Give the data below again exactly as written, without its pictures.

□ □ □

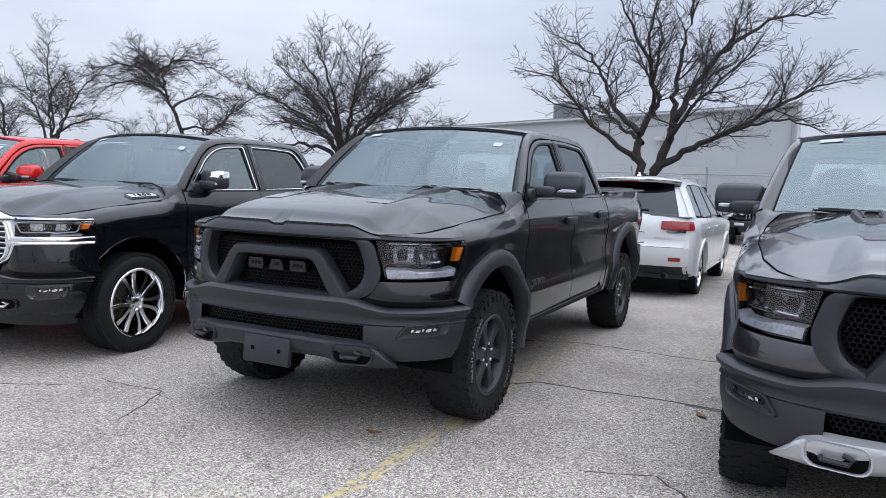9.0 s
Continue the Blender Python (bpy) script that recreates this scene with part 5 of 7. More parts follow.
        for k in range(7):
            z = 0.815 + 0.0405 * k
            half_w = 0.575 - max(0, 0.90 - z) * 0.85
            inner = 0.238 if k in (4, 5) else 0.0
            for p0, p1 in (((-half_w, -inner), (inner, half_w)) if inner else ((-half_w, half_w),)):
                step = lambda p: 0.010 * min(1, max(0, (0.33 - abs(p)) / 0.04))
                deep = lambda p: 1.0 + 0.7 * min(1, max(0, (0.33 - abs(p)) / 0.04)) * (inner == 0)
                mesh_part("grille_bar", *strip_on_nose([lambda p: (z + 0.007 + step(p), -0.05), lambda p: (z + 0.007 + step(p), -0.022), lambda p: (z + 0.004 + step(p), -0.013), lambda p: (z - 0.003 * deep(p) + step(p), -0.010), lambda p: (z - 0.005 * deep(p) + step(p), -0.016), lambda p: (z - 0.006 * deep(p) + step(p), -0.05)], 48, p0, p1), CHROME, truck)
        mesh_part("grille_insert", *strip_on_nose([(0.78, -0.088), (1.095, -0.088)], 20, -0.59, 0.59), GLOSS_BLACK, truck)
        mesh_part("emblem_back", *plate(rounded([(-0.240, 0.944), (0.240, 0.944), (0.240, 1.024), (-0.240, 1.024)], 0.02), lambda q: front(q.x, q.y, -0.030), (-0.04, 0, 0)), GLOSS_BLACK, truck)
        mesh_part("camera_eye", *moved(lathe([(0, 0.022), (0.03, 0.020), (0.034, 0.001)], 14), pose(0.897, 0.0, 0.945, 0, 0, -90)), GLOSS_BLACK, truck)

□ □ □

#### CORRECT OUTPUT
9.0 s
Continue the Blender Python (bpy) script that recreates this scene with part 5 of 7. More parts follow.
        for k in range(7):
            z = 0.815 + 0.0405 * k
            half_w = 0.575 - max(0, 0.90 - z) * 0.85
            inner = 0.238 if k in (4, 5) else 0.0
            for p0, p1 in (((-half_w, -inner), (inner, half_w)) if inner else ((-half_w, half_w),)):
                step = lambda p: 0.010 * min(1, max(0, (0.33 - abs(p)) / 0.04))
                deep = lambda p: 1.0 + 0.7 * min(1, max(0, (0.33 - abs(p)) / 0.04)) * (inner == 0)
                mesh_part("grille_bar", *strip_on_nose([lambda p: (z + 0.007 + step(p), -0.05), lambda p: (z + 0.007 + step(p), -0.022), lambda p: (z + 0.004 + step(p), -0.013), lambda p: (z - 0.003 * deep(p) + step(p), -0.010), lambda p: (z - 0.005 * deep(p) + step(p), -0.016), lambda p: (z - 0.006 * deep(p) + step(p), -0.05)], 48, p0, p1), CHROME, truck)
        mesh_part("grille_insert", *strip_on_nose([(0.78, -0.088), (1.095, -0.088)], 20, -0.59, 0.59), GLOSS_BLACK, truck)
        mesh_part("emblem_back", *plate(rounded([(-0.240, 0.944), (0.240, 0.944), (0.240, 1.024), (-0.240, 1.024)], 0.02), lambda q: front(q.x, q.y, -0.030), (-0.04, 0, 0)), GLOSS_BLACK, truck)
        mesh_part("camera_eye", *moved(lathe([(0, 0.022), (0.03, 0.020), (0.034, 0.001)], 14), pose(0.897, 0.0, 0.945, 0, 0, -90)), GLOSS_BLACK, truck)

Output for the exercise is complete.